EXERCISE GOAL: Pictures stay out; everything else in the records below is copied exactly.

-- start of LISTING --

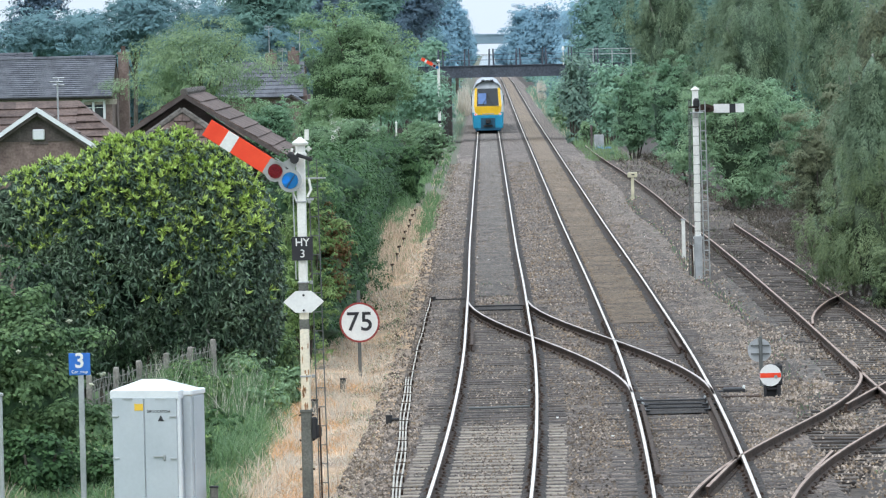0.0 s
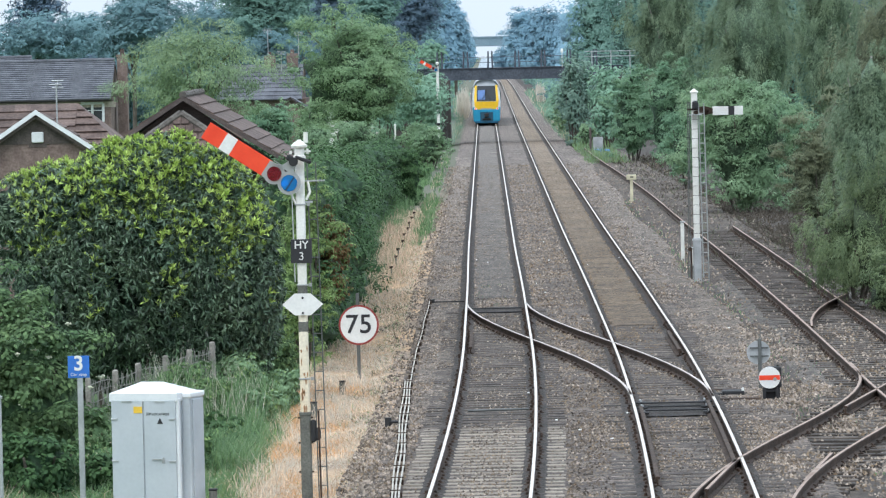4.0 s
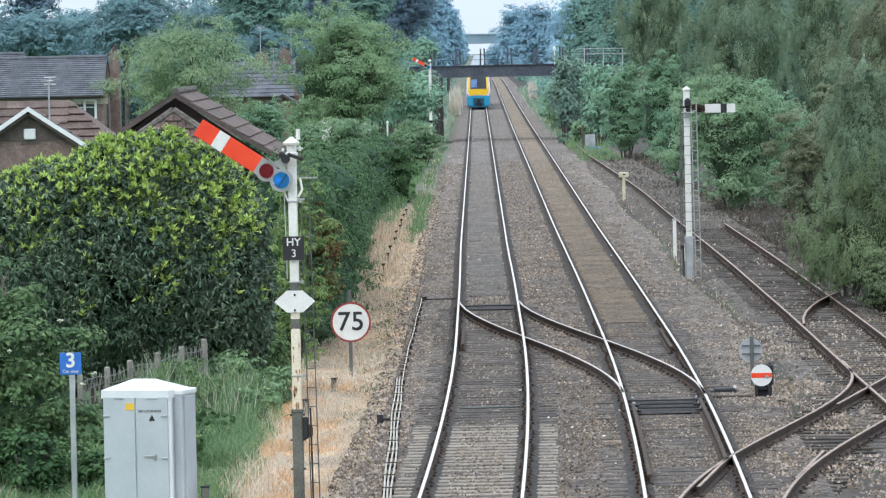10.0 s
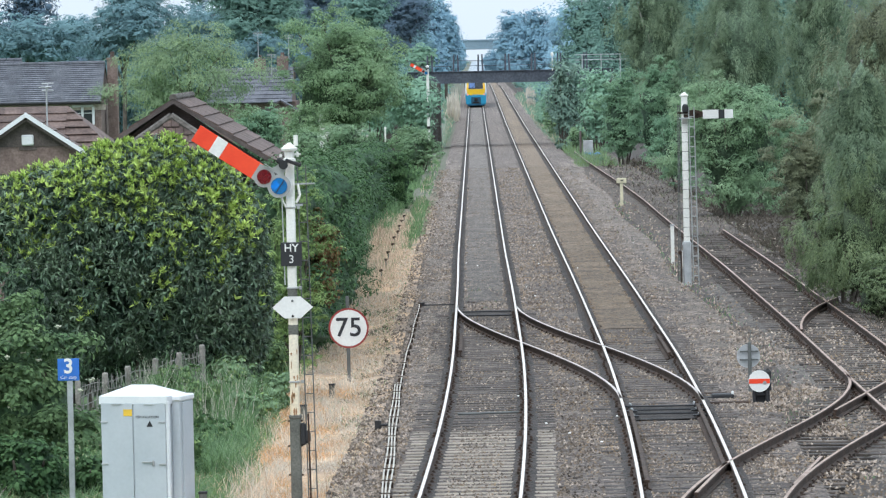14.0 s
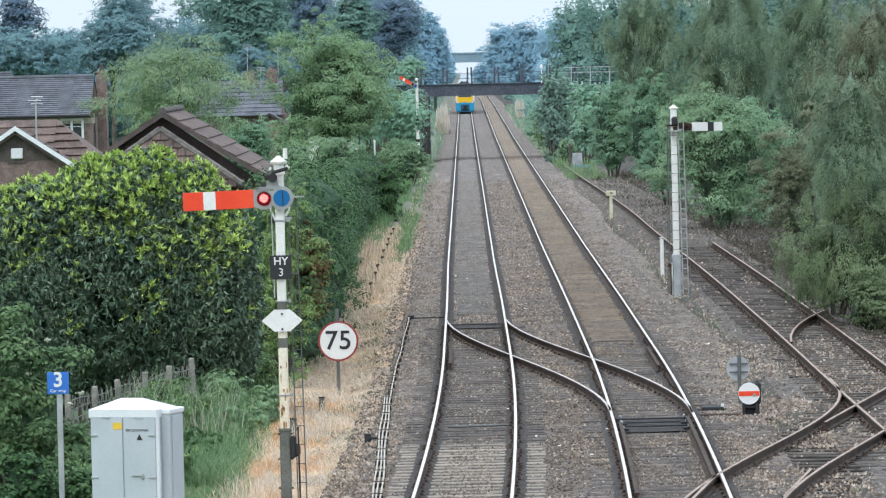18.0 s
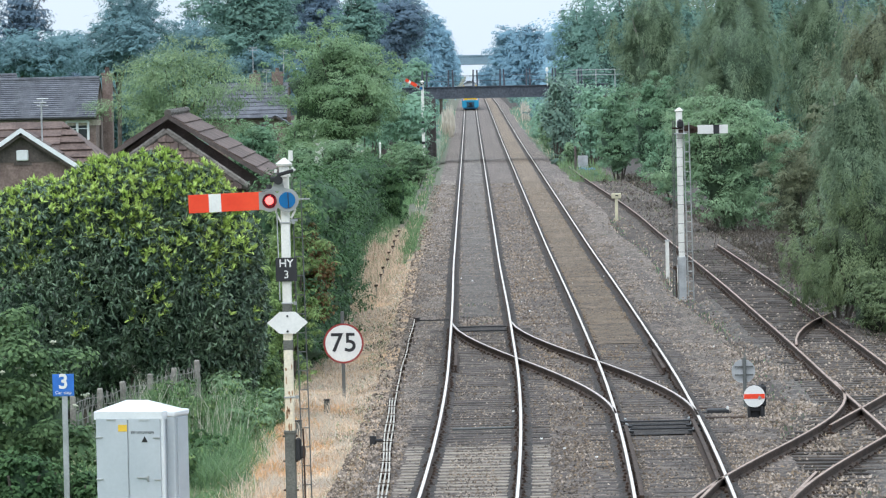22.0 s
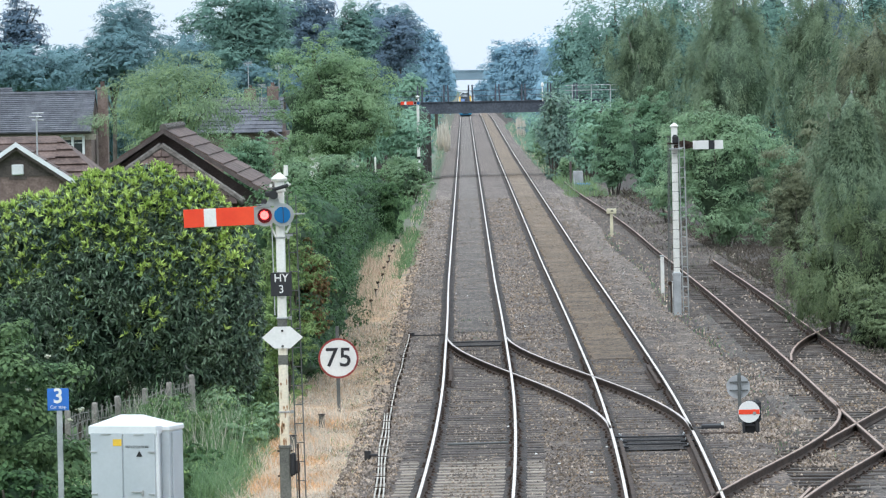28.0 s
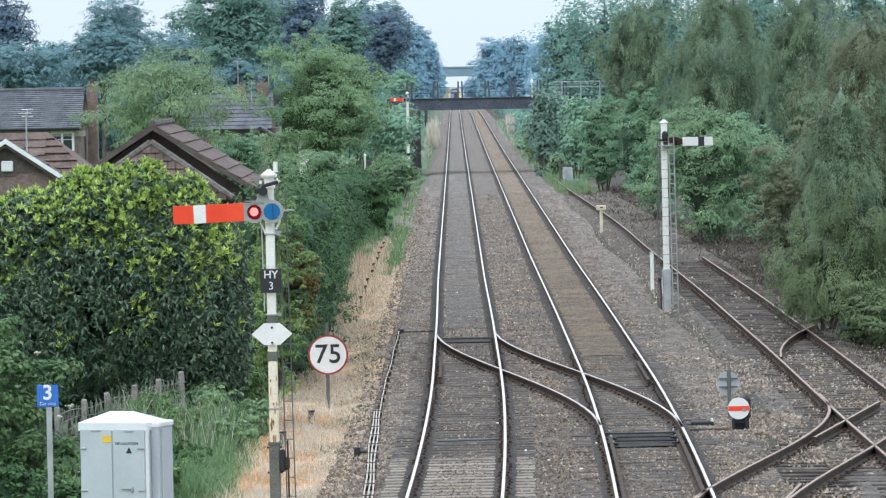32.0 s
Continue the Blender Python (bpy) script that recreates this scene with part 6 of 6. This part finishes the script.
grass("weeds", "yellow-brown weeds between the rails", 2.8, 4.1, 124, 160, 4200, 0.14, [STRAW, GRASS, LEAF["dead"]], (0.45, 0.25, 0.3), 32)
grass("weeds", "sparse weeds between the near rails", -0.5, 0.7, 84, 108, 260, 0.12, [GRASS, STRAW], (0.7, 0.3), 33)
grass("weeds", "low weeds scattered between the sidings", 5.0, 7.0, 84, 230, 5000, 0.16, [GRASS, STRAW], (0.6, 0.4), 25)
grass("dead_twigs", "brown leaf litter and dead stems over the disused siding", 7.0, 10.2, 165, 320, 9000, 0.4, [LEAF["dead"], LEAF["olive"]], (0.85, 0.15), 45, 0.5, 1.4)
grass("weeds", "low green weeds in the ballast between the lines", 1.2, 2.4, 74, 112, 1500, 0.10, [GRASS, STRAW], (0.7, 0.3), 46, 0.4, 0.7, 0.0)
grass("weeds", "low green weeds along the siding rails", 7.0, 9.2, 84, 160, 2600, 0.12, [GRASS, STRAW], (0.7, 0.3), 47, 0.4, 0.7, 0.05)
brambles = grass("dead_brambles", "brown dead brambles at the edge of the trees", 9.3, 13.5, 112, 240, 16000, 0.6, [LEAF['dead']], (1,), 26, 0.5, 1.1)


# ---- what moves ----
def motions():
    lvl = pose(-0.085, -0.135, 4.92 + B0, 0, -1.6, 0)
    off = pose(-0.085, -0.135, 4.92 + B0, 0, 33.5, 0)
    walk(near_arm, [(0, off), (14.3, off), (14.7, pose(-0.085, -0.135, 4.92 + B0, 0, 31, 0)), (15.4, pose(-0.085, -0.135, 4.92 + B0, 0, -0.6, 0)), (15.9, lvl), (32, lvl)])
    flv, fof = pose(-0.05, -0.13, 5.62), pose(-0.05, -0.13, 5.62, 0, 30, 0)
    walk(far_arm, [(0, fof), (22.2, fof), (22.8, flv), (32, flv)])
    walk(train, [(t, pose(0.13, y, grade(y))) for t, y in (
        (0, 395), (3, 431), (6, 470), (9, 511), (12, 552), (14, 586), (17, 632), (18, 648), (20, 682), (22, 720), (25, 792), (28, 892), (32, 1020))])


motions()
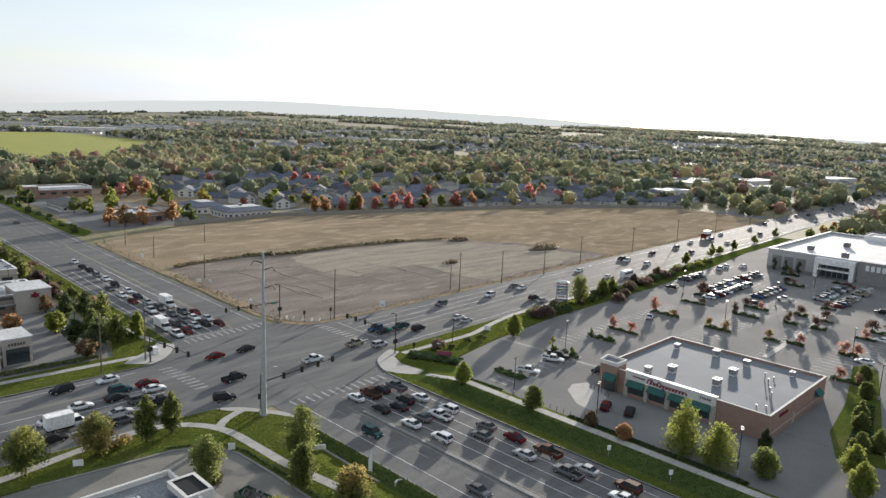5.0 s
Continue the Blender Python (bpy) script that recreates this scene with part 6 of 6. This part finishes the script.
def gabled_house(m, label):
    """A pale two-storey house with its gable to the street and a lower wing."""
    ob = thing("house", label, "house", m, "suburban houses")
    w, d, h, r = 5.0, 6.5, 4.2, 6.8
    part("wall", Build().add([(-w, -d, 0), (w, -d, 0), (w, d, 0), (-w, d, 0), (-w, -d, h), (w, -d, h), (w, d, h), (-w, d, h), (0, -d, r), (0, d, r)],
                             [(0, 1, 5, 8, 4), (2, 3, 7, 9, 6), (1, 2, 6, 5), (3, 0, 4, 7), (3, 2, 1, 0)]), M["stucco_light"], ob)
    part("roof", Build().loft([[(-w - 0.7, -d - 0.5, h - 0.25), (0, -d - 0.5, r + 0.1), (w + 0.7, -d - 0.5, h - 0.25), (w + 0.7, -d - 0.5, h), (0, -d - 0.5, r + 0.38), (-w - 0.7, -d - 0.5, h)],
                               [(-w - 0.7, d + 0.5, h - 0.25), (0, d + 0.5, r + 0.1), (w + 0.7, d + 0.5, h - 0.25), (w + 0.7, d + 0.5, h), (0, d + 0.5, r + 0.38), (-w - 0.7, d + 0.5, h)]]), M["shingle_dark"], ob)
    part("wing", Build().box(w + 0.002, -d + 2, 0, w + 6, d - 1, 2.9), M["siding"], ob)
    part("wing_roof", Build().loft([[(w + 0.01, -d + 1.5, 2.9), (w + 6.5, -d + 1.5, 2.9), (w + 6.5, d - 0.5, 2.9), (w + 0.01, d - 0.5, 2.9)], [(w + 0.01, -0.2, 4.9), (w + 4.5, -0.2, 4.9), (w + 4.5, 0.4, 4.9), (w + 0.01, 0.4, 4.9)]]), M["shingle_brown"], ob)
    for x in (-2.6, 2.6):
        for z in (0.8, 2.6):
            part("window", Build().box(x - 0.8, -d - 0.06, z, x + 0.8, -d - 0.002, z + 1.1), M["glass"], ob)
    return ob


gable = gabled_house(pose(128, 312, 0, 0, 0, -35), "pale two-storey gabled house beyond the offices")
HOUSES.append((128, 312))
for i, (x, y) in enumerate(((145, 322), (160, 306), (176, 320), (192, 303), (150, 284), (172, 283), (194, 272), (140, 262), (163, 258), (192, 247), (150, 236), (214, 318), (216, 284), (216, 252))):
    tagged(copy_thing(gable, pose(x, y, 0, 0, 0, -35 + 18 * (i % 4))), "pale two-storey gabled house beyond the offices")
    HOUSES.append((x, y))
rng_h = random.Random(11)
labels = ("grey-roofed suburban house among autumn trees", "broad slate-roofed suburban house among autumn trees", "two-storey brown-roofed house among autumn trees")
for row in range(9):
    for col in range(19):
        x = 130 + col * 20.5 + (row % 2) * 7 + rng_h.uniform(-2.5, 2.5)
        y = behind_field(min(max(x, 131), 414)) + 22 + row * 27 + (6 if row % 2 else 0) + rng_h.uniform(-2, 2)
        if (x < 175 and row < 1) or (x > 470 and row < 4) or (row > 5 and x < 180) or any(abs(x - a) + abs(y - b) < 17 for a, b in HOUSES):
            continue
        k = rng_h.choice((0, 0, 1, 0, 2, 1))
        tagged(copy_thing(masters[k], pose(x, y, 0, 0, 0, -14 + (180 if row % 2 else 0) + rng_h.uniform(-6, 6))), labels[k])
        HOUSES.append((x, y))
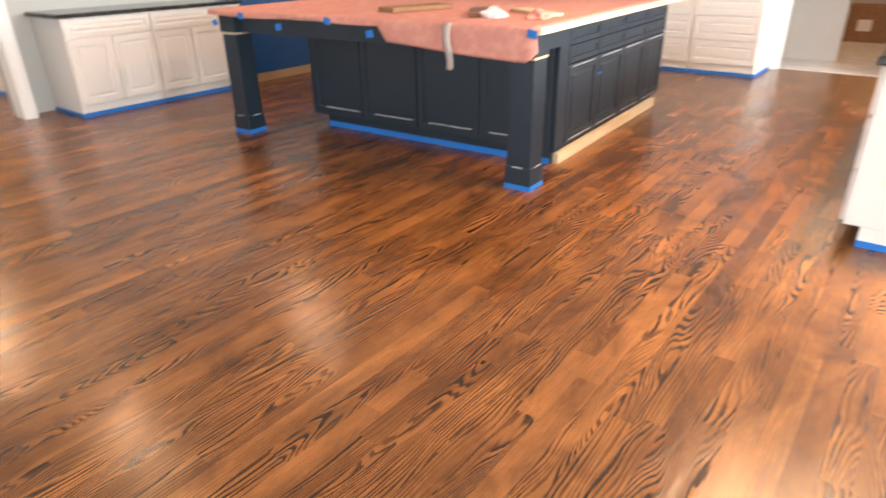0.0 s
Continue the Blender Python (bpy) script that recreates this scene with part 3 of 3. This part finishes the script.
# descending flight, leading away west from the landing's edge
RISE, RUN = 0.187, 0.265
flight = thing("stair_down", "descending stair with dark stained treads and white risers", "staircase", "", (2.89, 10.1, 0))
for i in range(12):
    zt = -RISE * (i + 1)
    x1 = -RUN * i
    part("tread", boxbm(x1 - RUN - 0.02, -0.68, zt - 0.03, x1, 0.80, zt, bevel=0.006), OAK_DARK, flight, "dark stained oak tread")
    part("riser", boxbm(x1 - 0.018, -0.68, zt + 0.0, x1, 0.80, zt + RISE - 0.03), WHITE, flight)
rail_a, rail_b = (2.87, 10.80, 0.905), (2.87 - 3.0, 10.80, 0.905 - 3.0 * RISE / RUN)
handrail(rail_a, rail_b, "raw oak handrail down the lower flight")
for i in range(16):
    x = 2.78 - i * 0.1475
    step = int((2.89 - x) / RUN)
    zt = -RISE * (step + 1)
    zr = 0.875 - (2.87 - x) * RISE / RUN
    baluster(x, 10.80, zt, zr, False)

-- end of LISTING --

ANSWER TO THIS PROBLEM:
0.0 s
4.0 s
10.0 s
14.0 s
18.0 s
22.0 s
28.0 s
32.0 s
Continue the Blender Python (bpy) script that recreates this scene with part 6 of 6. This part finishes the script.
grass("weeds", "yellow-brown weeds between the rails", 2.8, 4.1, 124, 160, 4200, 0.14, [STRAW, GRASS, LEAF["dead"]], (0.45, 0.25, 0.3), 32)
grass("weeds", "sparse weeds between the near rails", -0.5, 0.7, 84, 108, 260, 0.12, [GRASS, STRAW], (0.7, 0.3), 33)
grass("weeds", "low weeds scattered between the sidings", 5.0, 7.0, 84, 230, 5000, 0.16, [GRASS, STRAW], (0.6, 0.4), 25)
grass("dead_twigs", "brown leaf litter and dead stems over the disused siding", 7.0, 10.2, 165, 320, 9000, 0.4, [LEAF["dead"], LEAF["olive"]], (0.85, 0.15), 45, 0.5, 1.4)
grass("weeds", "low green weeds in the ballast between the lines", 1.2, 2.4, 74, 112, 1500, 0.10, [GRASS, STRAW], (0.7, 0.3), 46, 0.4, 0.7, 0.0)
grass("weeds", "low green weeds along the siding rails", 7.0, 9.2, 84, 160, 2600, 0.12, [GRASS, STRAW], (0.7, 0.3), 47, 0.4, 0.7, 0.05)
brambles = grass("dead_brambles", "brown dead brambles at the edge of the trees", 9.3, 13.5, 112, 240, 16000, 0.6, [LEAF['dead']], (1,), 26, 0.5, 1.1)


# ---- what moves ----
def motions():
    lvl = pose(-0.085, -0.135, 4.92 + B0, 0, -1.6, 0)
    off = pose(-0.085, -0.135, 4.92 + B0, 0, 33.5, 0)
    walk(near_arm, [(0, off), (14.3, off), (14.7, pose(-0.085, -0.135, 4.92 + B0, 0, 31, 0)), (15.4, pose(-0.085, -0.135, 4.92 + B0, 0, -0.6, 0)), (15.9, lvl), (32, lvl)])
    flv, fof = pose(-0.05, -0.13, 5.62), pose(-0.05, -0.13, 5.62, 0, 30, 0)
    walk(far_arm, [(0, fof), (22.2, fof), (22.8, flv), (32, flv)])
    walk(train, [(t, pose(0.13, y, grade(y))) for t, y in (
        (0, 395), (3, 431), (6, 470), (9, 511), (12, 552), (14, 586), (17, 632), (18, 648), (20, 682), (22, 720), (25, 792), (28, 892), (32, 1020))])


motions()
5.0 s
Continue the Blender Python (bpy) script that recreates this scene with part 6 of 6. This part finishes the script.
def gabled_house(m, label):
    """A pale two-storey house with its gable to the street and a lower wing."""
    ob = thing("house", label, "house", m, "suburban houses")
    w, d, h, r = 5.0, 6.5, 4.2, 6.8
    part("wall", Build().add([(-w, -d, 0), (w, -d, 0), (w, d, 0), (-w, d, 0), (-w, -d, h), (w, -d, h), (w, d, h), (-w, d, h), (0, -d, r), (0, d, r)],
                             [(0, 1, 5, 8, 4), (2, 3, 7, 9, 6), (1, 2, 6, 5), (3, 0, 4, 7), (3, 2, 1, 0)]), M["stucco_light"], ob)
    part("roof", Build().loft([[(-w - 0.7, -d - 0.5, h - 0.25), (0, -d - 0.5, r + 0.1), (w + 0.7, -d - 0.5, h - 0.25), (w + 0.7, -d - 0.5, h), (0, -d - 0.5, r + 0.38), (-w - 0.7, -d - 0.5, h)],
                               [(-w - 0.7, d + 0.5, h - 0.25), (0, d + 0.5, r + 0.1), (w + 0.7, d + 0.5, h - 0.25), (w + 0.7, d + 0.5, h), (0, d + 0.5, r + 0.38), (-w - 0.7, d + 0.5, h)]]), M["shingle_dark"], ob)
    part("wing", Build().box(w + 0.002, -d + 2, 0, w + 6, d - 1, 2.9), M["siding"], ob)
    part("wing_roof", Build().loft([[(w + 0.01, -d + 1.5, 2.9), (w + 6.5, -d + 1.5, 2.9), (w + 6.5, d - 0.5, 2.9), (w + 0.01, d - 0.5, 2.9)], [(w + 0.01, -0.2, 4.9), (w + 4.5, -0.2, 4.9), (w + 4.5, 0.4, 4.9), (w + 0.01, 0.4, 4.9)]]), M["shingle_brown"], ob)
    for x in (-2.6, 2.6):
        for z in (0.8, 2.6):
            part("window", Build().box(x - 0.8, -d - 0.06, z, x + 0.8, -d - 0.002, z + 1.1), M["glass"], ob)
    return ob


gable = gabled_house(pose(128, 312, 0, 0, 0, -35), "pale two-storey gabled house beyond the offices")
HOUSES.append((128, 312))
for i, (x, y) in enumerate(((145, 322), (160, 306), (176, 320), (192, 303), (150, 284), (172, 283), (194, 272), (140, 262), (163, 258), (192, 247), (150, 236), (214, 318), (216, 284), (216, 252))):
    tagged(copy_thing(gable, pose(x, y, 0, 0, 0, -35 + 18 * (i % 4))), "pale two-storey gabled house beyond the offices")
    HOUSES.append((x, y))
rng_h = random.Random(11)
labels = ("grey-roofed suburban house among autumn trees", "broad slate-roofed suburban house among autumn trees", "two-storey brown-roofed house among autumn trees")
for row in range(9):
    for col in range(19):
        x = 130 + col * 20.5 + (row % 2) * 7 + rng_h.uniform(-2.5, 2.5)
        y = behind_field(min(max(x, 131), 414)) + 22 + row * 27 + (6 if row % 2 else 0) + rng_h.uniform(-2, 2)
        if (x < 175 and row < 1) or (x > 470 and row < 4) or (row > 5 and x < 180) or any(abs(x - a) + abs(y - b) < 17 for a, b in HOUSES):
            continue
        k = rng_h.choice((0, 0, 1, 0, 2, 1))
        tagged(copy_thing(masters[k], pose(x, y, 0, 0, 0, -14 + (180 if row % 2 else 0) + rng_h.uniform(-6, 6))), labels[k])
        HOUSES.append((x, y))
0.0 s
Continue the Blender Python (bpy) script that recreates this scene with part 3 of 3. This part finishes the script.
# descending flight, leading away west from the landing's edge
RISE, RUN = 0.187, 0.265
flight = thing("stair_down", "descending stair with dark stained treads and white risers", "staircase", "", (2.89, 10.1, 0))
for i in range(12):
    zt = -RISE * (i + 1)
    x1 = -RUN * i
    part("tread", boxbm(x1 - RUN - 0.02, -0.68, zt - 0.03, x1, 0.80, zt, bevel=0.006), OAK_DARK, flight, "dark stained oak tread")
    part("riser", boxbm(x1 - 0.018, -0.68, zt + 0.0, x1, 0.80, zt + RISE - 0.03), WHITE, flight)
rail_a, rail_b = (2.87, 10.80, 0.905), (2.87 - 3.0, 10.80, 0.905 - 3.0 * RISE / RUN)
handrail(rail_a, rail_b, "raw oak handrail down the lower flight")
for i in range(16):
    x = 2.78 - i * 0.1475
    step = int((2.89 - x) / RUN)
    zt = -RISE * (step + 1)
    zr = 0.875 - (2.87 - x) * RISE / RUN
    baluster(x, 10.80, zt, zr, False)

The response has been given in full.